Black is a quite popular autoformatter for Python code. Author of black (ambv) is a Python core developer. In May 2019 black bacame Python’s official tool. Sounds cool, doesn’t it? I really love autoformatting (especially go format), it allows yout to forget about code styles and avoid bikeshedding, but in the same time keep your code beautiful, readable and consistent. And I’m not recommend you to use Black for a while.

## It’s incompatible with Flake8

Flake8 is a most popular linter for Python. Flake8 has 3.5kk downloads in this month, while Black 0.6kk downloads. Flake8 is linter, Black is a fromatter, so why not to use both at the same time?

1. Pycodestyle has old bug that forbid whitespaces inside slices, while Black adds these spaces.
2. Black is incompatible with many Flake8 plugins, I will show some of them below.

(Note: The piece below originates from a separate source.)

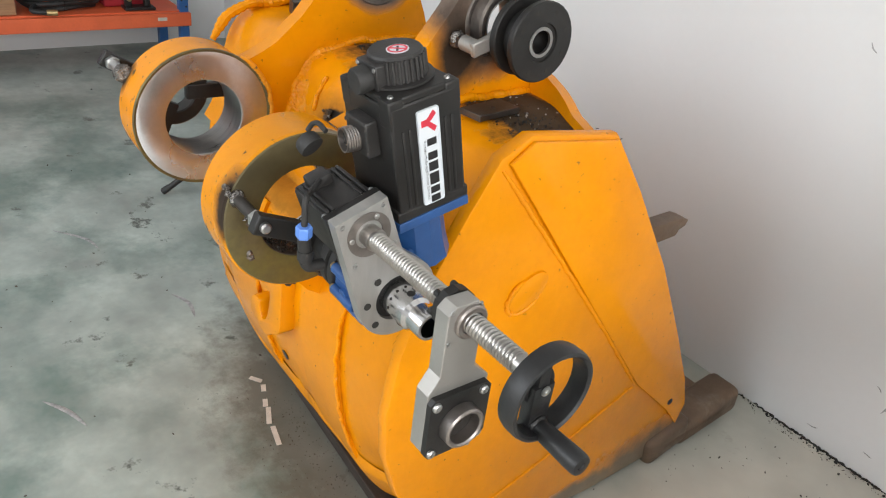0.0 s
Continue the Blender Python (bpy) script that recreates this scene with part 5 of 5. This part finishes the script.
# ---- rack at the far side wall ----
rack = thing("storage_rack", (-2.8, -1.9, 0.0), "low storage rack with orange beams and blue posts", "storage rack")
RX0, RX1, RY0, RY1 = -3.02, -2.58, -3.4, -0.42
for x in (RX0 + 0.03, RX1 - 0.03):
    for y in (RY1, (RY0 + RY1) / 2 - 0.4, RY0):
        po = part("post", box(x, y, 0.95, 0.045, 0.05, 1.9, 0.003), RACKBLUE, rack, smooth=20)
        for k in range(10):
            part("slot", lathe([(0, 0.006), (0.0006, 0.006)], (x + 0.0228, y - 0.012 + 0.024 * (k % 2), 0.22 + 0.035 * k), (1, 0, 0), 8), CRACKDARK, po)
for z in (0.225, 1.0):
    for x in (RX0 + 0.03, RX1):
        part("beam", box(x, (RY0 + RY1) / 2, z + 0.035, 0.035, RY1 - RY0 + 0.06, 0.072, 0.004), ORANGE, rack, smooth=20)
    part("deck", box((RX0 + RX1) / 2, (RY0 + RY1) / 2, z + 0.072, RX1 - RX0 - 0.03, RY1 - RY0, 0.012, 0.002), ORANGE, rack, "scuffed orange deck", smooth=20)
ZS = 0.225 + 0.079
part("beam_label", box(RX1 + 0.0182, -0.55, 0.268, 0.001, 0.05, 0.018), PAPER, rack, smooth=0)
wb = thing("wooden_crate", (-2.75, -1.42, ZS), "raw plywood crate on the rack", "crate")
part("body", box(-2.76, -1.42, ZS + 0.16, 0.30, 0.34, 0.318, 0.003), WOOD, wb, smooth=20)
coil = thing("cable_coil", (-2.78, -1.02, ZS), "coil of black welding cable on the rack", "cable coil")
for k in range(6):
    part("loop", sweep([(-2.78 + (0.12 + 0.012 * (k % 3)) * math.cos(a), -1.02 + (0.17 + 0.01 * ((k * 2) % 3)) * math.sin(a), ZS + 0.016 + 0.024 * k + 0.008 * math.sin(3 * a + k)) for a in [2 * math.pi * i / 14 for i in range(15)]], 0.0135, 10), RUBBER, coil)
part("cable_end", sweep([(-2.68, -1.15, ZS + 0.03), (-2.60, -1.18, ZS + 0.022), (-2.57, -1.10, ZS + 0.016)], 0.013, 10), RUBBER, coil)
part("plug", rod((-2.574, -1.12, ZS + 0.017), (-2.565, -1.07, ZS + 0.017), 0.016, 14, 0.002), BRASS, coil, "brass cable plug")
solid("red_case", box(-2.82, -0.70, ZS + 0.071, 0.22, 0.22, 0.14, 0.012, 3), REDPLASTIC, "dark red plastic tool case on the rack", "tool case")
cm = thing("cable_clamp", (-2.66, -0.66, ZS), "black clamp with brass screws on the rack", "clamp")
part("base", box(-2.66, -0.645, ZS + 0.008, 0.09, 0.16, 0.014, 0.002), BLACKOX, cm)
part("jaw", box(-2.66, -0.70, ZS + 0.05, 0.04, 0.035, 0.07, 0.006), BLACKOX, cm)
part("jaw", box(-2.66, -0.60, ZS + 0.04, 0.04, 0.03, 0.05, 0.006), BLACKOX, cm)
part("screw", rod((-2.635, -0.70, ZS + 0.06), (-2.62, -0.70, ZS + 0.06), 0.011, 12), BRASS, cm)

Black tries to have opinion about everything. Every situation must have one and only one solution how it format:

It doesn’t take previous formatting into account.

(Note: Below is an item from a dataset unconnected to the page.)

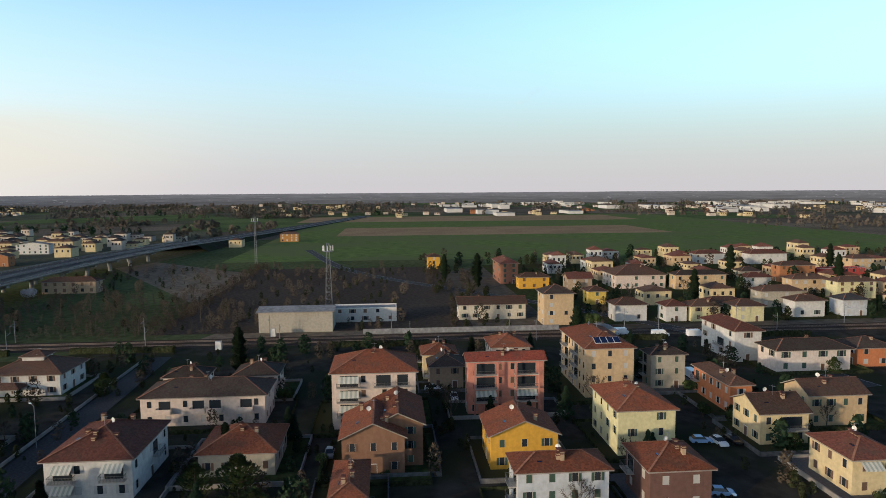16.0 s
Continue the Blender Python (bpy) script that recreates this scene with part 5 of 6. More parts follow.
house("house", -159.6, 64.4, 5.5, 8.8, 8.9, 3, "cream_grey", "darkbrown", sides="es", shutter="shutter_green")
house("house", -196.9, 98.7, 20, 8, 9.1, 3, "white", "redbrown", near=False, sides="es", chimneys=1, balconies=[("s", 2, 1, 5, False)])
house("house", -127.3, 71.1, 10.2, 9.8, 6.5, 2, "cream_yellow", "brown", "gable_y", sides="es", shutter="shutter_green", balconies=[("e", 1.5, 1, 5.5, False)])
house("house", -134.4, 86.8, 8.8, 12.8, 6.9, 2, "tan_warm", "brown", "gable_y", sides="es", shutter="shutter_green", balconies=[("n", 0, 1, 4, True)])
pale_house = house("house", -106.4, 73.9, 10.8, 8.8, 6.4, 2, "cream_yellow", "redbrown", sides="es", panes=True)
awning(pale_house, 5.5, -1.5, 5.9, 90, 3.4)
house("house", -174.1, 104.1, 9, 21.2, 6.2, 2, "pink_white", "darkbrown", near=False, sides="es", shutter="shutter_green", chimneys=1)
house("house", -177.1, 129.6, 9, 10.5, 5.5, 2, "redorange", "darkbrown", near=False, sides="es", shutter="shutter_grey", chimneys=1)
house("house", -176.9, 8.2, 9, 8.8, 7, 2, "cream_yellow", "redorange", sides="es", shutter="shutter_grey")
house("house", -173.8, 9.4, 14, 8.5, 6, 2, "tan", "darkbrown", sides="es")
house("house", -188.9, 27.9, 12.2, 10.8, 6.3, 2, "cream_pink", "redorange", sides="es", shutter="shutter_green")
house("house", -255.8, 26.2, 9, 26, 6, 2, "white_cream", "brown", "gable_y", near=False, sides="es", shutter="shutter_green", chimneys=1)
house("house", -243.5, 56.2, 10.8, 11, 12, 4, "tan_warm", "darkbrown", near=False, sides="es", shutter="shutter_grey", chimneys=1)
house("house", -330.2, 64.8, 8, 15.5, 6, 2, "yellow_deep", "brown", near=False, sides="es", chimneys=1)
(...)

For example, it tries to fit everything in one line. In many cases you don’t want it:

1. When you have one element per-line it’s easier to keep elements sorted. For example, sort-lines for Atom. One-liner you have to sort manually.
# formatted by smart developer:
ignore = [
'dist',   # distribution archives
'build',  # builded project for current OS
]

# formatted by black:
ignore = ["dist", "build"]  # distribution archives  # builded project for current OS


## Trailing commas

Black always drops trailing commas from everything. Trailing commas in multiline statements makes adding new elements easier and diffs clean. Read Why you should enforce Dangling Commas for Multiline Statements for details.


# beautiful
'very-very long {subject} (or {subject_alt})'.format(
subject='line',
subject_alt='other piece of text',
)

# black
"very-very long {subject} (or {subject_alt})".format(
subject="line", alt="other piece of text"
)


Additionally, without triling commas you can forget to add comma to the previous element, and interpreter will ok with it because of implicit string concatenation. And for Black it’s valid syntax too:

# ups, I forgot a comma:
(
'1',
'2'
'3'
)

# thank you, black:
("1", "2" "3")


I recommend you to use trailing commas for multiline statements and control it with flake8-commas plugin for flake8.

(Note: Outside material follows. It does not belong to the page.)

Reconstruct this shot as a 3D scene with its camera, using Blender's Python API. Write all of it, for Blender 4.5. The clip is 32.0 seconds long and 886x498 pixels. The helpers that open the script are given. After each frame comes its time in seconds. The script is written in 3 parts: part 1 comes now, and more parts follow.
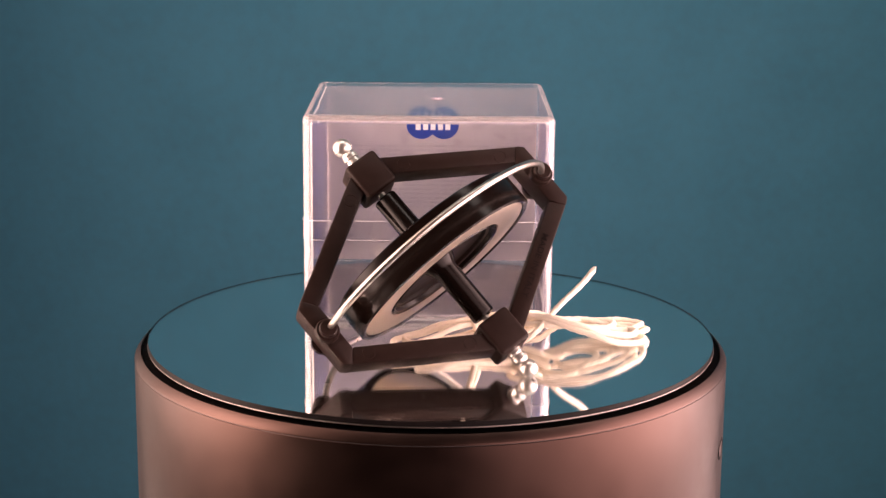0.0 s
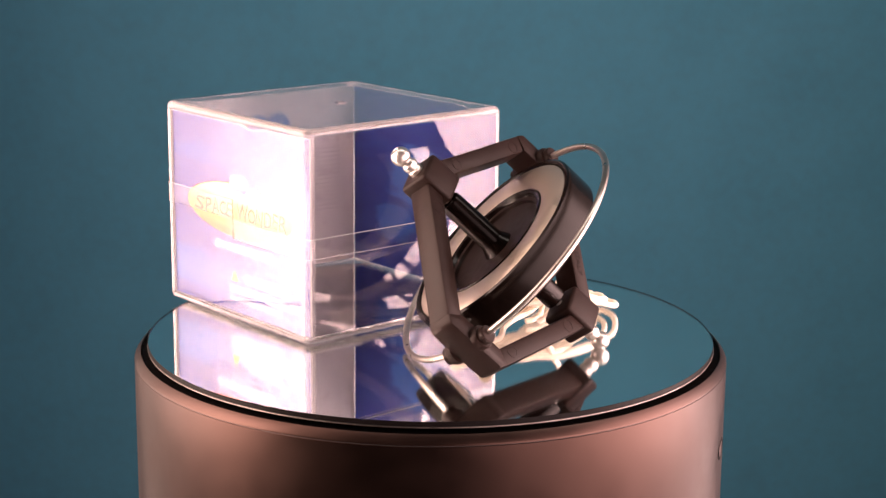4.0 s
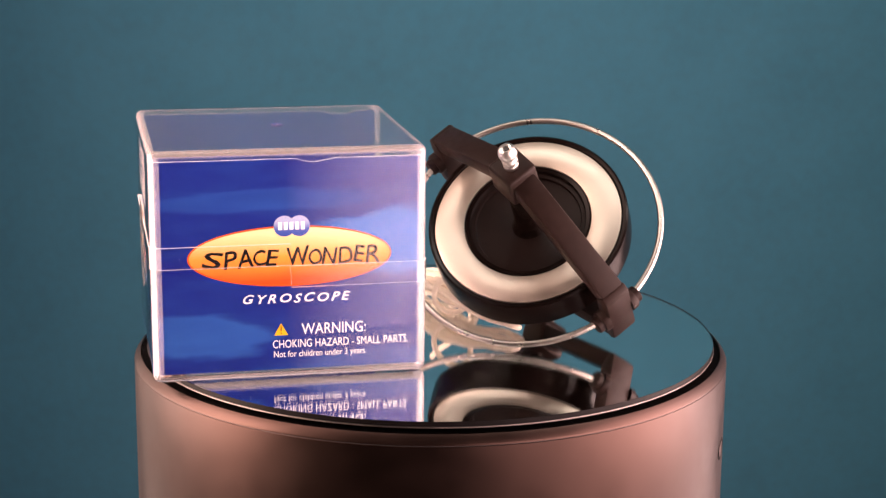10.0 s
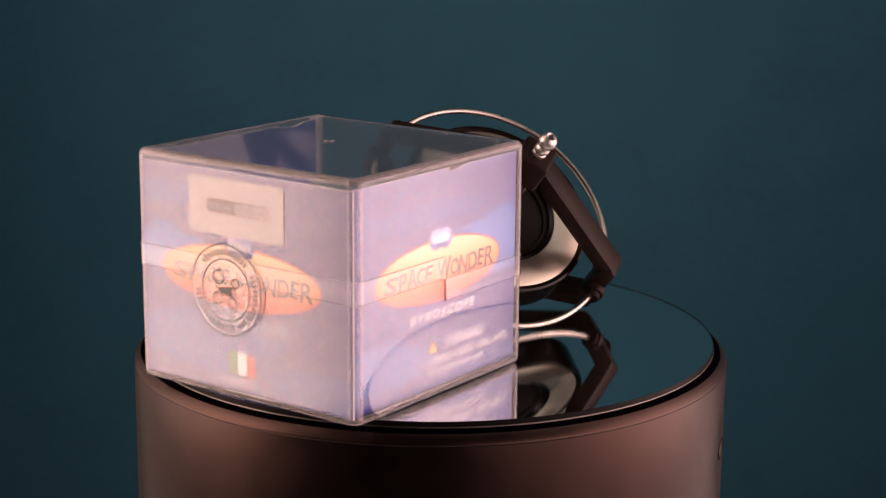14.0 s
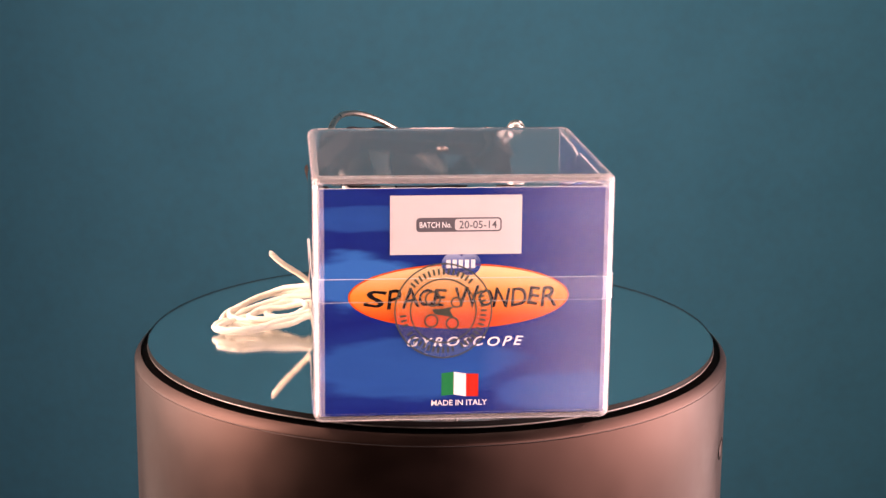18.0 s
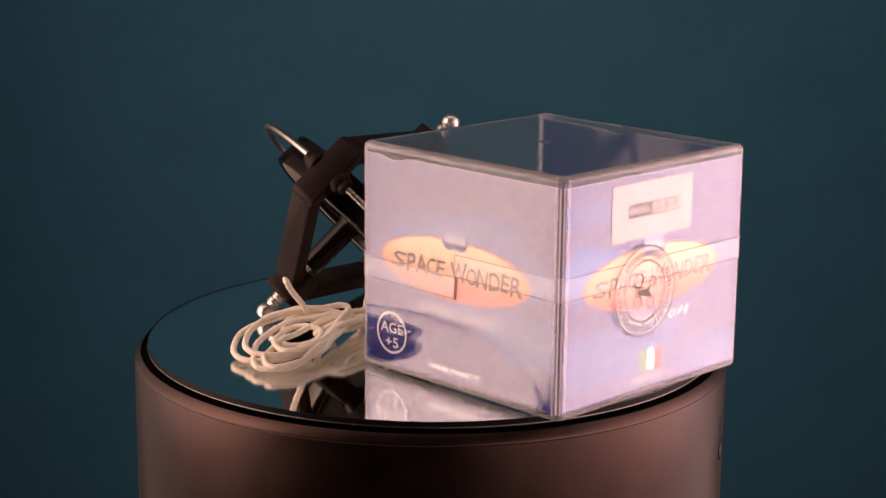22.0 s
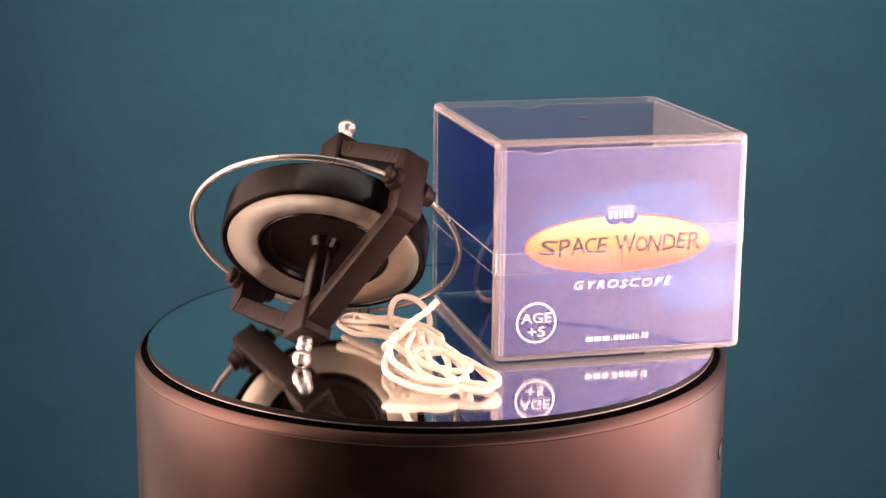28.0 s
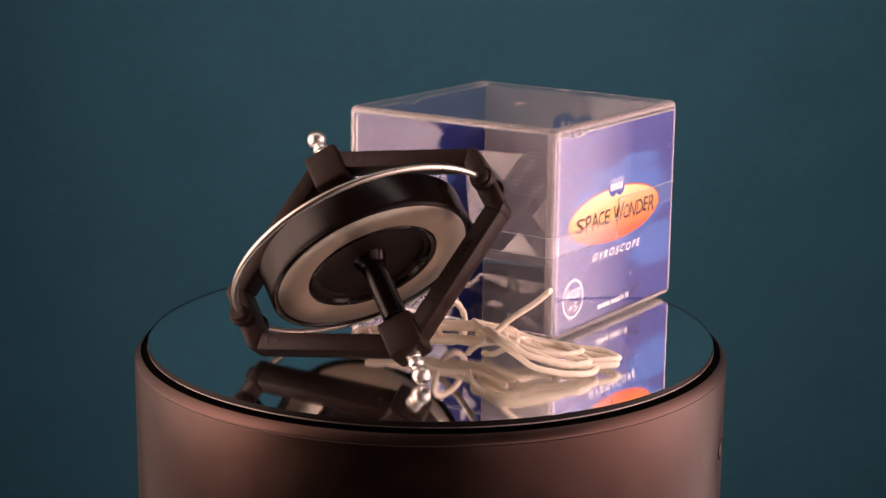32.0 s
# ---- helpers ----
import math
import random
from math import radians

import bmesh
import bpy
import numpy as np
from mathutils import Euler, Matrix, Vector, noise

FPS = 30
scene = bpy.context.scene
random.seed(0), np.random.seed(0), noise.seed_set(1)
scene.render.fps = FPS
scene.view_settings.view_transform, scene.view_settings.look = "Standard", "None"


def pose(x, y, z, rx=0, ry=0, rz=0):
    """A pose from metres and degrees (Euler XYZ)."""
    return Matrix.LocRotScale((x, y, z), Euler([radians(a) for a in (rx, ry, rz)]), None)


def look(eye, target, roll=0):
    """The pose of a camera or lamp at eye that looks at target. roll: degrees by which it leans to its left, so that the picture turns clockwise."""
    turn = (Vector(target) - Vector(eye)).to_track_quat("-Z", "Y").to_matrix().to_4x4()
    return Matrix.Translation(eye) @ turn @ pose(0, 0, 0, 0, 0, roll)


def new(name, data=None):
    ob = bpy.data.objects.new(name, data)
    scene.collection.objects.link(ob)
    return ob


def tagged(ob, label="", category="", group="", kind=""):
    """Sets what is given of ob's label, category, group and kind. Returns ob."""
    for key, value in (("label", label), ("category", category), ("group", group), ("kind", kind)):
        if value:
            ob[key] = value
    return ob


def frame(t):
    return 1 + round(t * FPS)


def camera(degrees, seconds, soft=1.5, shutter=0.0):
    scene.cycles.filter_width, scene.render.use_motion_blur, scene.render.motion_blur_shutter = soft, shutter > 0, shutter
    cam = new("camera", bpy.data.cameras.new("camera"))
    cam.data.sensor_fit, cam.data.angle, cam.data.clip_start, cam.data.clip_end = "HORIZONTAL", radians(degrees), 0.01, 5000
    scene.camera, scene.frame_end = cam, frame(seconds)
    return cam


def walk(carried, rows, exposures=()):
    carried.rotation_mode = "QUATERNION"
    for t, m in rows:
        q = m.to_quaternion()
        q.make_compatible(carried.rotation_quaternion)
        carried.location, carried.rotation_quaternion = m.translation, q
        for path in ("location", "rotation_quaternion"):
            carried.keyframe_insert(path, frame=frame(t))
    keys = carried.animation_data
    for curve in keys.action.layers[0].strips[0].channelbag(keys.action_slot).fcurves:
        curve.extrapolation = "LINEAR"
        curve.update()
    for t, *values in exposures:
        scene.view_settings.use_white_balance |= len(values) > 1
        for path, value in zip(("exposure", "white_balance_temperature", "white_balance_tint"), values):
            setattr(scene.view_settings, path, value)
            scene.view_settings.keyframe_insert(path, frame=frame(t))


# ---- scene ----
# All sizes in metres. The mirror plate's radius is 70 mm; its top lies at z = 0 and its axis on x = y = 0.
R = 0.070

# ---- camera ----
cam = camera(28.22, 32.0, soft=1.4)
EYE = Vector((0.0, -0.42415, 0.12106))
YAW, PITCH = radians(-0.3815), radians(13.263)
AIM = EYE + Vector((-math.sin(YAW) * math.cos(PITCH), math.cos(YAW) * math.cos(PITCH), -math.sin(PITCH)))
# the film camera's own exposure, which falls while a bright side of the box faces it
STOPS = [(0.0, 0.22), (1.0, 0.26), (2.0, 0.33), (3.0, 0.35), (3.6, 0.35), (5.0, -0.15), (6.0, -0.48), (7.0, -0.60), (8.0, -0.12), (9.0, 0.26), (10.0, 0.37),
         (11.0, 0.46), (12.0, -0.28), (13.0, -0.97), (14.0, -1.38), (14.7, -1.38), (16.3, -0.50), (17.0, -0.20), (18.0, 0.20), (19.0, 0.30), (20.0, -0.22), (21.0, -0.93),
         (22.0, -1.36), (23.0, -1.50), (24.0, -1.24), (25.0, -0.58), (26.0, -0.13), (27.5, 0.10), (28.0, 0.07), (29.0, -0.50), (30.0, -0.86), (31.0, -0.96), (32.0, -0.90)]
walk(cam, [(0.0, look(EYE, AIM, 0.511)), (32.0, look(EYE, AIM, 0.511))], STOPS)

# ---- light ----
world = bpy.data.worlds.new("room")
world.use_nodes = True
world.node_tree.nodes["Background"].inputs[0].default_value = (0.55, 0.6, 0.62, 1)
world.node_tree.nodes["Background"].inputs[1].default_value = 0.018
scene.world = world


# an added lamp, unseen over the set, that brightens the backdrop
lamp = bpy.data.lights.new("added_backdrop_lamp", "AREA")
lamp.shape, lamp.size, lamp.size_y, lamp.energy, lamp.color = "RECTANGLE", 1.8, 0.16, 5.1, (1.0, 0.85, 0.78)
new("added_backdrop_lamp", lamp).matrix_world = look((0.42, -0.05, 0.62), (0.44, 0.62, 0.02))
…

## It’s not configurable… Or not?

Another piece of Black philosophy:

It is not configurable.

This is main conception of Black, and it doesn’t work after all. Now Black has flags to configure line length and quotes style. This is because this philosophy doesn’t work while tool isn’t good enough. Maybe, some day, but not in the current state. It makes much troubles:

1. If you found a bug in Black, you can’t disable one particular check for your project to continue using of Black on the project while bug is not fixed. And you will find many of bugs while Black is young.
3. You cannot combine it with current linters without disabling checks in these linters.
4. You cannot integrate Black in your project step-by-step, enabling every check one-by-one.

## Ugly config

This is example from Black docs:

[tool.black]
target-version = ['py37']
include = '\.pyi?\$'
exclude = '''

(
/(
\.eggs         # exclude a few common directories in the
| \.git          # root of the project
| \.hg
| \.mypy_cache
| \.tox
| \.venv
| _build
| buck-out
| build
| dist
)/
| foo.py           # also separately exclude a file named foo.py in
# the root of the project
)
'''


I never understand what the strange construction is it. Now I got it. It’s regular expression! Why not a list of regexps? Ugh…

## It’s not extendable

Another point of Black’s philosophy is “there is only one style”. So, it’s against of plugins and any extendability: you cannot have any other rules except built-in in Black. And you can’t disable them, of course. However, Black can’t take care about everything. For example, using .format inside of log messages is a bad practice. Flake8 has plugin for it (flake8-logging-format), but will we ever see this check in Black? I don’t think so.

## There is no warnings

Black only do changes. It can’t give you feedback or make some changes that can affect your interfaces. For example, Flake8 has flake8-mutable plugin that prevents you from using mutable default arguments for function. Black can’t do anything with it.

## It’s one person decisions.

Ambv has done a great work. However, it’s one-person project, as most of Open Source projects. Flake8 plugins made by different people and teams. You can think that these rules is incompatible, goes from different styleguides and you can’t combine these plugins together. It’s not true. I’m using almost all Flake8 plugins, and I have no experience when 2 plugins had different opinion about some code.

## Ok, what should I use?

1. Have a big ugly codebase that you want to make readable for yourself? Use black.
2. Don’t want to think about formatting for your little project? Use black.
3. Have a big codebase that you can adopt for your codestyle? Use yapf.
4. Want to have beautiful and consistent code in your team or big project? Enable flake8 on CI and add as much flake8 plugins as you can. Also, I recommend to have a look on wemake-python-styleguide – biggest collection of Flake8 rules.